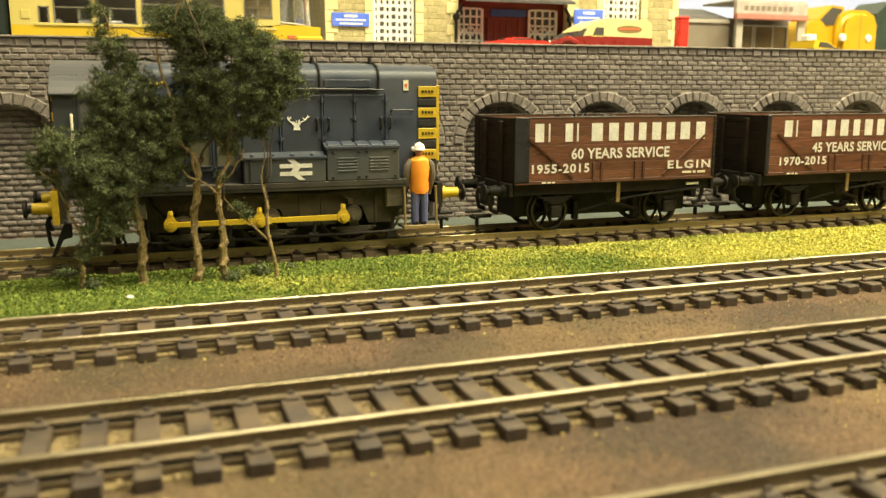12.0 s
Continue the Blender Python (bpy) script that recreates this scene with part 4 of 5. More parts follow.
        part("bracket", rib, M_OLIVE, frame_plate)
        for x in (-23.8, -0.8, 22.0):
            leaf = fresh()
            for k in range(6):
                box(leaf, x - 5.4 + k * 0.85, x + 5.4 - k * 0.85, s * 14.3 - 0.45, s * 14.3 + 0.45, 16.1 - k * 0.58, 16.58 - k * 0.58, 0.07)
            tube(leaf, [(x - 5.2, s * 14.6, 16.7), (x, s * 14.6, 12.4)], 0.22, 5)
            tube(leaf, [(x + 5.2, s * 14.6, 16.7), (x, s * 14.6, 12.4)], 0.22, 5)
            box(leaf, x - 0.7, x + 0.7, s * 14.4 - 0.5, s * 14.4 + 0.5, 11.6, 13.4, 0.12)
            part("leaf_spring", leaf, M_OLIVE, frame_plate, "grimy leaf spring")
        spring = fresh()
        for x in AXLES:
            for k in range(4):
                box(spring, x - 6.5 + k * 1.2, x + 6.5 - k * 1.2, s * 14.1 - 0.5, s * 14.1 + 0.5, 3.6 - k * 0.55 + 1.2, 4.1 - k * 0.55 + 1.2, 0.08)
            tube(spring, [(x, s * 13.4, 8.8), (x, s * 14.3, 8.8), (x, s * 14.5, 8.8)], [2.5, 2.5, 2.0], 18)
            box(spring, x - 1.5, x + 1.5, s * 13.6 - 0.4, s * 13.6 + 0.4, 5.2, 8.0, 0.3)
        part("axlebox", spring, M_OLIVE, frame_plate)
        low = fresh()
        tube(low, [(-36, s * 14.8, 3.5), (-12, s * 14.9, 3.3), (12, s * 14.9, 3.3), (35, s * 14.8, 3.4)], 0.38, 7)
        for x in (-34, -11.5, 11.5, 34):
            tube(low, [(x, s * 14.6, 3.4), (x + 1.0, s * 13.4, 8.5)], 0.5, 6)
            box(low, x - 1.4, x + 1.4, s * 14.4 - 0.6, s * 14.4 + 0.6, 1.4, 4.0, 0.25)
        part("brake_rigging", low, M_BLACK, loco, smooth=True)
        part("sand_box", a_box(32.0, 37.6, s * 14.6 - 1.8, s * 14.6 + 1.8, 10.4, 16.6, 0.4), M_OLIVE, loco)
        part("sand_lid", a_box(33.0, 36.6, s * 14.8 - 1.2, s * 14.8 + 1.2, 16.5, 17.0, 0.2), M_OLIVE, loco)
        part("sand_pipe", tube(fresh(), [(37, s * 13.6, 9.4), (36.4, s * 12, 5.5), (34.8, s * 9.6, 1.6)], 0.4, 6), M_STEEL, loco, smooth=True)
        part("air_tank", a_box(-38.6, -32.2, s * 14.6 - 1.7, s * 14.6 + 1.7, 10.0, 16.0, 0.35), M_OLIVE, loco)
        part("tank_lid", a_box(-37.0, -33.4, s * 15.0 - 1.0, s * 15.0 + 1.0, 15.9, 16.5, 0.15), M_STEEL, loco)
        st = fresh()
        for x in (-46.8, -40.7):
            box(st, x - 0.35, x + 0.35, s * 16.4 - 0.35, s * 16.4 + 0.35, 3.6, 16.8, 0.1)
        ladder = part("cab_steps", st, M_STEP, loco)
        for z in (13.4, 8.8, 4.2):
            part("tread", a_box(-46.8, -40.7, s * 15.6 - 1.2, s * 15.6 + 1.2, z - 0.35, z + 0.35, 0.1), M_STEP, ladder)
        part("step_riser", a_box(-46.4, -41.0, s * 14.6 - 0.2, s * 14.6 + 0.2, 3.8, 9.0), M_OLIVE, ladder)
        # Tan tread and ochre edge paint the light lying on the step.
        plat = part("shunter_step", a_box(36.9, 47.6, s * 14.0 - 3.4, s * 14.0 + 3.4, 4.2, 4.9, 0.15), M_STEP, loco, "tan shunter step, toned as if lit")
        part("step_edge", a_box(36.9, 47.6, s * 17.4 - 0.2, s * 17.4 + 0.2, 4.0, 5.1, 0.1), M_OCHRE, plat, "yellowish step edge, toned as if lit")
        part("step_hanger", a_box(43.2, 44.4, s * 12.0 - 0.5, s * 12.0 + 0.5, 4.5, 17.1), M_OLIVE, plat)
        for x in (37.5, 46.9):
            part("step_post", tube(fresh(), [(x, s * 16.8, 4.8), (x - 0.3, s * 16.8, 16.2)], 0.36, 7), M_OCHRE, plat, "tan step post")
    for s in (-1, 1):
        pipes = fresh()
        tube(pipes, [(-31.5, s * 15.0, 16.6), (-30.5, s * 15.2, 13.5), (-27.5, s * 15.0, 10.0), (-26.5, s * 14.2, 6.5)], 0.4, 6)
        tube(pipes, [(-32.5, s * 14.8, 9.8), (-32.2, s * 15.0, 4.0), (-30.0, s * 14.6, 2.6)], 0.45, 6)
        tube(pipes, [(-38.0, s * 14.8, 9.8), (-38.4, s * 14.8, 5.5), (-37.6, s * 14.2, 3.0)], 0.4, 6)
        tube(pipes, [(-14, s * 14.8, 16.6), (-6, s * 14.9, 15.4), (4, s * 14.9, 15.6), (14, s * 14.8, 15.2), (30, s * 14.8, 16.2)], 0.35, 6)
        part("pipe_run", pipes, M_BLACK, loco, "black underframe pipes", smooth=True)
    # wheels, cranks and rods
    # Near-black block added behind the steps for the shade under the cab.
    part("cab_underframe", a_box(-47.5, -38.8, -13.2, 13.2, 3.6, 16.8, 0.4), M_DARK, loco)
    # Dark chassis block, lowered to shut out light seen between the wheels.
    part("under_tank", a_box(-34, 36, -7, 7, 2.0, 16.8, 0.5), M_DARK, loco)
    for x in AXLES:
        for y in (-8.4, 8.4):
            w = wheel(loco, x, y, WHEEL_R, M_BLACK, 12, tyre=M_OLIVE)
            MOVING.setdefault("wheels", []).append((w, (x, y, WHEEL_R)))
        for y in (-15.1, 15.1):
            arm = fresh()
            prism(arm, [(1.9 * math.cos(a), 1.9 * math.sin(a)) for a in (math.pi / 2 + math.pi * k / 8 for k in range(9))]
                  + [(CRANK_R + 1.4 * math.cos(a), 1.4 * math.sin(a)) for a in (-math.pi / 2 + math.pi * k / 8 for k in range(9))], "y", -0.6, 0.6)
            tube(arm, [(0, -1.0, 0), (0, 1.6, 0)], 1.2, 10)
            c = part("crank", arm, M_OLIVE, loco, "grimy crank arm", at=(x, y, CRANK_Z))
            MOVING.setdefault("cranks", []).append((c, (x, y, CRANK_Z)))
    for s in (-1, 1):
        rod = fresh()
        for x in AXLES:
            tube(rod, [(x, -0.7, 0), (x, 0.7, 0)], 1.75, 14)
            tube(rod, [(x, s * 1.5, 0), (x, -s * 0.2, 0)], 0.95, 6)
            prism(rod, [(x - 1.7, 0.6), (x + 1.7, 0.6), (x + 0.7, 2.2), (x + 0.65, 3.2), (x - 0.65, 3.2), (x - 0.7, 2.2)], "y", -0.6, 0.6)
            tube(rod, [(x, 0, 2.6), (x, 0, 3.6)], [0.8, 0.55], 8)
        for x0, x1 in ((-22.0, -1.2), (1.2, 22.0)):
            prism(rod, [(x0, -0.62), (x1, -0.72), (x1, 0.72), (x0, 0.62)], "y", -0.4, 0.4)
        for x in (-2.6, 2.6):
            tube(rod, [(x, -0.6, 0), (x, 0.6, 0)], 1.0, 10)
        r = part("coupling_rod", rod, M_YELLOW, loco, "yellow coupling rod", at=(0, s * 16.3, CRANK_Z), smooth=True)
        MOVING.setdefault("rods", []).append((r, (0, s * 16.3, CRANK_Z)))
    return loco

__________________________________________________

Directions:
Repeat all the data as it stands, dropping any images it holds.

Exercise answer:
12.0 s
Continue the Blender Python (bpy) script that recreates this scene with part 4 of 5. More parts follow.
        part("bracket", rib, M_OLIVE, frame_plate)
        for x in (-23.8, -0.8, 22.0):
            leaf = fresh()
            for k in range(6):
                box(leaf, x - 5.4 + k * 0.85, x + 5.4 - k * 0.85, s * 14.3 - 0.45, s * 14.3 + 0.45, 16.1 - k * 0.58, 16.58 - k * 0.58, 0.07)
            tube(leaf, [(x - 5.2, s * 14.6, 16.7), (x, s * 14.6, 12.4)], 0.22, 5)
            tube(leaf, [(x + 5.2, s * 14.6, 16.7), (x, s * 14.6, 12.4)], 0.22, 5)
            box(leaf, x - 0.7, x + 0.7, s * 14.4 - 0.5, s * 14.4 + 0.5, 11.6, 13.4, 0.12)
            part("leaf_spring", leaf, M_OLIVE, frame_plate, "grimy leaf spring")
        spring = fresh()
        for x in AXLES:
            for k in range(4):
                box(spring, x - 6.5 + k * 1.2, x + 6.5 - k * 1.2, s * 14.1 - 0.5, s * 14.1 + 0.5, 3.6 - k * 0.55 + 1.2, 4.1 - k * 0.55 + 1.2, 0.08)
            tube(spring, [(x, s * 13.4, 8.8), (x, s * 14.3, 8.8), (x, s * 14.5, 8.8)], [2.5, 2.5, 2.0], 18)
            box(spring, x - 1.5, x + 1.5, s * 13.6 - 0.4, s * 13.6 + 0.4, 5.2, 8.0, 0.3)
        part("axlebox", spring, M_OLIVE, frame_plate)
        low = fresh()
        tube(low, [(-36, s * 14.8, 3.5), (-12, s * 14.9, 3.3), (12, s * 14.9, 3.3), (35, s * 14.8, 3.4)], 0.38, 7)
        for x in (-34, -11.5, 11.5, 34):
            tube(low, [(x, s * 14.6, 3.4), (x + 1.0, s * 13.4, 8.5)], 0.5, 6)
            box(low, x - 1.4, x + 1.4, s * 14.4 - 0.6, s * 14.4 + 0.6, 1.4, 4.0, 0.25)
        part("brake_rigging", low, M_BLACK, loco, smooth=True)
        part("sand_box", a_box(32.0, 37.6, s * 14.6 - 1.8, s * 14.6 + 1.8, 10.4, 16.6, 0.4), M_OLIVE, loco)
        part("sand_lid", a_box(33.0, 36.6, s * 14.8 - 1.2, s * 14.8 + 1.2, 16.5, 17.0, 0.2), M_OLIVE, loco)
        part("sand_pipe", tube(fresh(), [(37, s * 13.6, 9.4), (36.4, s * 12, 5.5), (34.8, s * 9.6, 1.6)], 0.4, 6), M_STEEL, loco, smooth=True)
        part("air_tank", a_box(-38.6, -32.2, s * 14.6 - 1.7, s * 14.6 + 1.7, 10.0, 16.0, 0.35), M_OLIVE, loco)
        part("tank_lid", a_box(-37.0, -33.4, s * 15.0 - 1.0, s * 15.0 + 1.0, 15.9, 16.5, 0.15), M_STEEL, loco)
        st = fresh()
        for x in (-46.8, -40.7):
            box(st, x - 0.35, x + 0.35, s * 16.4 - 0.35, s * 16.4 + 0.35, 3.6, 16.8, 0.1)
        ladder = part("cab_steps", st, M_STEP, loco)
        for z in (13.4, 8.8, 4.2):
            part("tread", a_box(-46.8, -40.7, s * 15.6 - 1.2, s * 15.6 + 1.2, z - 0.35, z + 0.35, 0.1), M_STEP, ladder)
        part("step_riser", a_box(-46.4, -41.0, s * 14.6 - 0.2, s * 14.6 + 0.2, 3.8, 9.0), M_OLIVE, ladder)
        # Tan tread and ochre edge paint the light lying on the step.
        plat = part("shunter_step", a_box(36.9, 47.6, s * 14.0 - 3.4, s * 14.0 + 3.4, 4.2, 4.9, 0.15), M_STEP, loco, "tan shunter step, toned as if lit")
        part("step_edge", a_box(36.9, 47.6, s * 17.4 - 0.2, s * 17.4 + 0.2, 4.0, 5.1, 0.1), M_OCHRE, plat, "yellowish step edge, toned as if lit")
        part("step_hanger", a_box(43.2, 44.4, s * 12.0 - 0.5, s * 12.0 + 0.5, 4.5, 17.1), M_OLIVE, plat)
        for x in (37.5, 46.9):
            part("step_post", tube(fresh(), [(x, s * 16.8, 4.8), (x - 0.3, s * 16.8, 16.2)], 0.36, 7), M_OCHRE, plat, "tan step post")
    for s in (-1, 1):
        pipes = fresh()
        tube(pipes, [(-31.5, s * 15.0, 16.6), (-30.5, s * 15.2, 13.5), (-27.5, s * 15.0, 10.0), (-26.5, s * 14.2, 6.5)], 0.4, 6)
        tube(pipes, [(-32.5, s * 14.8, 9.8), (-32.2, s * 15.0, 4.0), (-30.0, s * 14.6, 2.6)], 0.45, 6)
        tube(pipes, [(-38.0, s * 14.8, 9.8), (-38.4, s * 14.8, 5.5), (-37.6, s * 14.2, 3.0)], 0.4, 6)
        tube(pipes, [(-14, s * 14.8, 16.6), (-6, s * 14.9, 15.4), (4, s * 14.9, 15.6), (14, s * 14.8, 15.2), (30, s * 14.8, 16.2)], 0.35, 6)
        part("pipe_run", pipes, M_BLACK, loco, "black underframe pipes", smooth=True)
    # wheels, cranks and rods
    # Near-black block added behind the steps for the shade under the cab.
    part("cab_underframe", a_box(-47.5, -38.8, -13.2, 13.2, 3.6, 16.8, 0.4), M_DARK, loco)
    # Dark chassis block, lowered to shut out light seen between the wheels.
    part("under_tank", a_box(-34, 36, -7, 7, 2.0, 16.8, 0.5), M_DARK, loco)
    for x in AXLES:
        for y in (-8.4, 8.4):
            w = wheel(loco, x, y, WHEEL_R, M_BLACK, 12, tyre=M_OLIVE)
            MOVING.setdefault("wheels", []).append((w, (x, y, WHEEL_R)))
        for y in (-15.1, 15.1):
            arm = fresh()
            prism(arm, [(1.9 * math.cos(a), 1.9 * math.sin(a)) for a in (math.pi / 2 + math.pi * k / 8 for k in range(9))]
                  + [(CRANK_R + 1.4 * math.cos(a), 1.4 * math.sin(a)) for a in (-math.pi / 2 + math.pi * k / 8 for k in range(9))], "y", -0.6, 0.6)
            tube(arm, [(0, -1.0, 0), (0, 1.6, 0)], 1.2, 10)
            c = part("crank", arm, M_OLIVE, loco, "grimy crank arm", at=(x, y, CRANK_Z))
            MOVING.setdefault("cranks", []).append((c, (x, y, CRANK_Z)))
    for s in (-1, 1):
        rod = fresh()
        for x in AXLES:
            tube(rod, [(x, -0.7, 0), (x, 0.7, 0)], 1.75, 14)
            tube(rod, [(x, s * 1.5, 0), (x, -s * 0.2, 0)], 0.95, 6)
            prism(rod, [(x - 1.7, 0.6), (x + 1.7, 0.6), (x + 0.7, 2.2), (x + 0.65, 3.2), (x - 0.65, 3.2), (x - 0.7, 2.2)], "y", -0.6, 0.6)
            tube(rod, [(x, 0, 2.6), (x, 0, 3.6)], [0.8, 0.55], 8)
        for x0, x1 in ((-22.0, -1.2), (1.2, 22.0)):
            prism(rod, [(x0, -0.62), (x1, -0.72), (x1, 0.72), (x0, 0.62)], "y", -0.4, 0.4)
        for x in (-2.6, 2.6):
            tube(rod, [(x, -0.6, 0), (x, 0.6, 0)], 1.0, 10)
        r = part("coupling_rod", rod, M_YELLOW, loco, "yellow coupling rod", at=(0, s * 16.3, CRANK_Z), smooth=True)
        MOVING.setdefault("rods", []).append((r, (0, s * 16.3, CRANK_Z)))
    return loco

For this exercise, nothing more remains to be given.